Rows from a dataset
==================================================

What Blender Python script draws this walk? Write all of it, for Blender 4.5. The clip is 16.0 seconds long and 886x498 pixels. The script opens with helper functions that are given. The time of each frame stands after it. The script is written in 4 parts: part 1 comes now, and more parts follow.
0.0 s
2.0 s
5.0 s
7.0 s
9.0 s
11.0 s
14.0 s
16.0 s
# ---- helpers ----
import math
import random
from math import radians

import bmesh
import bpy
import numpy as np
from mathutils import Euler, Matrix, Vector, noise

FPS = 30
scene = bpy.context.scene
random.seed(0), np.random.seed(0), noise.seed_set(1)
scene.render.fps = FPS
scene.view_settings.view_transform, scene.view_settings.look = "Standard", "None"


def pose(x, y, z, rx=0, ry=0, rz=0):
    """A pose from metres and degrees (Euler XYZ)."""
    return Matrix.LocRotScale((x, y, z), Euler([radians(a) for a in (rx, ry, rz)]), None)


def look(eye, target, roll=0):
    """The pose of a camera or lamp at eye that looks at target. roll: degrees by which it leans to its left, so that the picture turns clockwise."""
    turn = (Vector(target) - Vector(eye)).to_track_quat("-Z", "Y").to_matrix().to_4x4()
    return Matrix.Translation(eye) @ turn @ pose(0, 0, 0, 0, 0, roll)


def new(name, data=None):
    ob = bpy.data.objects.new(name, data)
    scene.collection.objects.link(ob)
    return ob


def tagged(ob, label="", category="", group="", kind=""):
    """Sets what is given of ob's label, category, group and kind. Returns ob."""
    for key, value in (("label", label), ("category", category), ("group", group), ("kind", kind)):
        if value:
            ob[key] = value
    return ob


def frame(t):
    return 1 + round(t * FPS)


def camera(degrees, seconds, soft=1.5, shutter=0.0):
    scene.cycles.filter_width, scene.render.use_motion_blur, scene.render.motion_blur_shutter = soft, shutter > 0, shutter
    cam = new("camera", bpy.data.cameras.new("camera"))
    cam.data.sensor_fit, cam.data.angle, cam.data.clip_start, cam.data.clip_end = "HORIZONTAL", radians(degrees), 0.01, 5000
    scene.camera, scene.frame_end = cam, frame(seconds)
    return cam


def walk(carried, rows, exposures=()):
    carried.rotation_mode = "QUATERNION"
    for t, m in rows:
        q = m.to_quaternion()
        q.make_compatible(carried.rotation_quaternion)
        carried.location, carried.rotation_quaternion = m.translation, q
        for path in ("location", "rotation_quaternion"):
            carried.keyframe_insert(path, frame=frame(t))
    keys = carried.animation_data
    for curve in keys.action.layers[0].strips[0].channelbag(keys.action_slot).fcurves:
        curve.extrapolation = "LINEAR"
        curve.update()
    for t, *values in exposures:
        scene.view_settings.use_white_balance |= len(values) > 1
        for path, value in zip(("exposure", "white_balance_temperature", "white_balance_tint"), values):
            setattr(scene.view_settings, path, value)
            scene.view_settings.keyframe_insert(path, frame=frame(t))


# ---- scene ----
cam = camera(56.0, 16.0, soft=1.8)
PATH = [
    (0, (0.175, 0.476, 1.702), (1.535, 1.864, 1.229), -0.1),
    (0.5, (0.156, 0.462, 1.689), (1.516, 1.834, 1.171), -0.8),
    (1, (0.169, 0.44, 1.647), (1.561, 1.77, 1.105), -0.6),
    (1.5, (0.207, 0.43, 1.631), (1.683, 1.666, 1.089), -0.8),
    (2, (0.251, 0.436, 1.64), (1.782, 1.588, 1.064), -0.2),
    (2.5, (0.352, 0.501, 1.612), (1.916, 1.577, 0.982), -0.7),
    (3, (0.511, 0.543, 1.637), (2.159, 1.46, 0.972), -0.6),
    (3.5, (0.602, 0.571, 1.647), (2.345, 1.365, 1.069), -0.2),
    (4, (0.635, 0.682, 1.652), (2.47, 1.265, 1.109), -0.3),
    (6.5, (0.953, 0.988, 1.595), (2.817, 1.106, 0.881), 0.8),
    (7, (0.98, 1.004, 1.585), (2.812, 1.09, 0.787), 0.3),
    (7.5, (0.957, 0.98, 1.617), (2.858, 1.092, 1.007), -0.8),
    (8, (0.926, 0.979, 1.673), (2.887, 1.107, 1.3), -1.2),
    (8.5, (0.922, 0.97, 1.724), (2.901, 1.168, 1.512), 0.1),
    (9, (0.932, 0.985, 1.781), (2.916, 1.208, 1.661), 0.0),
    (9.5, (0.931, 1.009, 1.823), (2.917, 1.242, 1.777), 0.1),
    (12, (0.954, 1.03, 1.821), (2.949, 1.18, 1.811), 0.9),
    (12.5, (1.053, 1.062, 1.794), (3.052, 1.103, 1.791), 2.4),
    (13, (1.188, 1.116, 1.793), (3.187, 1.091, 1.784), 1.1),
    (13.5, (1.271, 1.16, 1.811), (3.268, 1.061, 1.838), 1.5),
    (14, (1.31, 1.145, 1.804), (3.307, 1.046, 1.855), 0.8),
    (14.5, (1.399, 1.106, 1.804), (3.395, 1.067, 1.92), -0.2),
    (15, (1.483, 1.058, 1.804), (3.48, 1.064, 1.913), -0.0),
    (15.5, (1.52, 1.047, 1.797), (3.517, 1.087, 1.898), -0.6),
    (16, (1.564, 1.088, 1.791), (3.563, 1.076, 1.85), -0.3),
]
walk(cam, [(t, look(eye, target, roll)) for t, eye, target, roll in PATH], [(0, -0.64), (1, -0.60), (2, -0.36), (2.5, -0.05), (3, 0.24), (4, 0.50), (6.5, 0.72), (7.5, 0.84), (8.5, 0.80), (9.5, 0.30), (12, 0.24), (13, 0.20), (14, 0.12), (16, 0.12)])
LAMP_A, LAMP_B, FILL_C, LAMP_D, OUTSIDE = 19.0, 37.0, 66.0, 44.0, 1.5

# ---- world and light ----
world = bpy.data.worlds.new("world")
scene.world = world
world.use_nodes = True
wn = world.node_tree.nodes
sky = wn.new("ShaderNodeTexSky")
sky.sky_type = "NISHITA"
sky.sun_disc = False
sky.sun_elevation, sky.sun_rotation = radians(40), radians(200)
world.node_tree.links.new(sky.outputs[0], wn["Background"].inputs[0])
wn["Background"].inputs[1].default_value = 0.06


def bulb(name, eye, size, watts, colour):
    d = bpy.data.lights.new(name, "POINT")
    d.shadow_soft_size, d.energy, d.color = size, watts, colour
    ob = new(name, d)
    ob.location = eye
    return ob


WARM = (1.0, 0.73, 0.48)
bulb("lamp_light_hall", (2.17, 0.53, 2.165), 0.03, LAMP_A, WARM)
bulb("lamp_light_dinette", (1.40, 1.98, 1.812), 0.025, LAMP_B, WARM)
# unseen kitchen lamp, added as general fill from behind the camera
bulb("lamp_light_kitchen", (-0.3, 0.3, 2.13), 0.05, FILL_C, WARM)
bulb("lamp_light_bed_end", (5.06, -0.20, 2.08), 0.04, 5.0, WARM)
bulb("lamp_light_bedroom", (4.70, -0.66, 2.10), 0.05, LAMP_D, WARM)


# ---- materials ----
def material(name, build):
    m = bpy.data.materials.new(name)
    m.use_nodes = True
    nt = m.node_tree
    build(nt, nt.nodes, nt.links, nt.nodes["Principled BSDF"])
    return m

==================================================

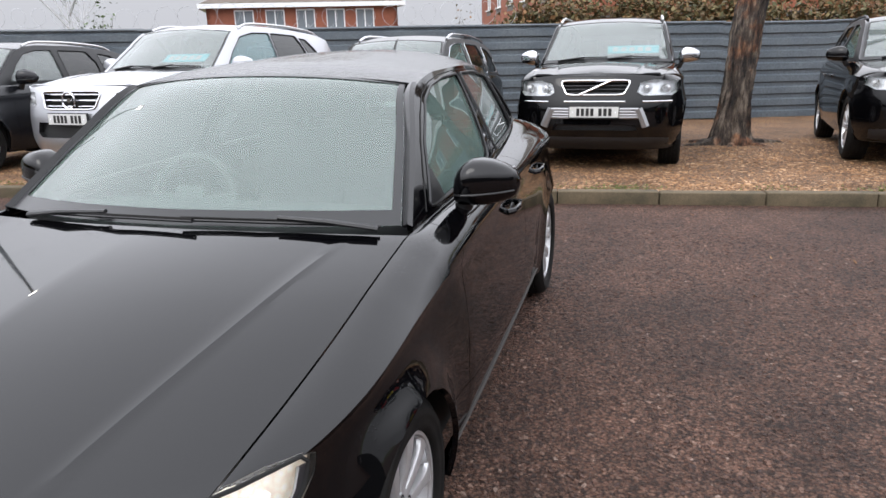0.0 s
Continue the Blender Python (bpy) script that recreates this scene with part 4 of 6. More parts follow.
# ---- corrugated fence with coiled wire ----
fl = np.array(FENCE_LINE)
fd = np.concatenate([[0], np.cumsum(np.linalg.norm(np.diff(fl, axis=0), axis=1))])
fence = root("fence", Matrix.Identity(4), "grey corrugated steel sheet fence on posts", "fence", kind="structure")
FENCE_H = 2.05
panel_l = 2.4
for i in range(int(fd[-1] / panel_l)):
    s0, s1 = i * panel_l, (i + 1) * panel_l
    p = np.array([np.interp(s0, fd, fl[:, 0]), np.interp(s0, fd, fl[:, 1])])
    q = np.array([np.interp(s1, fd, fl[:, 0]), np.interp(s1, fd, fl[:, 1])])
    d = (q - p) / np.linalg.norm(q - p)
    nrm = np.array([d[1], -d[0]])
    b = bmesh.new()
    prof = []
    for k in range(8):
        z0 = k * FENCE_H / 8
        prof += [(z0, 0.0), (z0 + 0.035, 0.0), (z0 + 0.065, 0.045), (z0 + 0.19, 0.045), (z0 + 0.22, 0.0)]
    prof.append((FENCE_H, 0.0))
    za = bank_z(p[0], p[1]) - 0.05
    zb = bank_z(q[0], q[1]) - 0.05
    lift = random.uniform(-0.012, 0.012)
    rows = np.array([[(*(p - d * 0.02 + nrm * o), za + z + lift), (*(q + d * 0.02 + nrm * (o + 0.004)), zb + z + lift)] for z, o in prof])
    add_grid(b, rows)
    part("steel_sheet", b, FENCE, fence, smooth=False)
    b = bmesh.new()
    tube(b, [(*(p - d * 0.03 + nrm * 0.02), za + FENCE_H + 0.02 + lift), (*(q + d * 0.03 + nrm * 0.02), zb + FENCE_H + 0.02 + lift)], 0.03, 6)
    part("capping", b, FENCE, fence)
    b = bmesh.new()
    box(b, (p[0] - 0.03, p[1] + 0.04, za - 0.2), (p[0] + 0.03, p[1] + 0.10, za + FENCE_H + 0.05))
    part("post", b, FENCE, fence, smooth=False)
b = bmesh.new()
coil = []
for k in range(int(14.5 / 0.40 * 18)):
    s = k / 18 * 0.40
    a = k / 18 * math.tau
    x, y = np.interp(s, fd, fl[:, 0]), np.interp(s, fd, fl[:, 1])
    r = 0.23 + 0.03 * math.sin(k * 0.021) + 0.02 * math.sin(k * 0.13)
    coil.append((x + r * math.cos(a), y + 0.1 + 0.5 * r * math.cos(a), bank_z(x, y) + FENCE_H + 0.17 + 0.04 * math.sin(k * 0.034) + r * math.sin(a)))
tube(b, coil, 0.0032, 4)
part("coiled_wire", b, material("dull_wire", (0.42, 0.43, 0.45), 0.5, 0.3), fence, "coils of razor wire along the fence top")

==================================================

Instructions for the task →
Of the entries above, repeat exactly the lines from the line with "What Blender Python" through the line with "from math import radians", both of them included.

Result of the exercise →
What Blender Python script draws this walk? Write all of it, for Blender 4.5. The clip is 16.0 seconds long and 886x498 pixels. The script opens with helper functions that are given. The time of each frame stands after it. The script is written in 4 parts: part 1 comes now, and more parts follow.
0.0 s
2.0 s
5.0 s
7.0 s
9.0 s
11.0 s
14.0 s
16.0 s
# ---- helpers ----
import math
import random
from math import radians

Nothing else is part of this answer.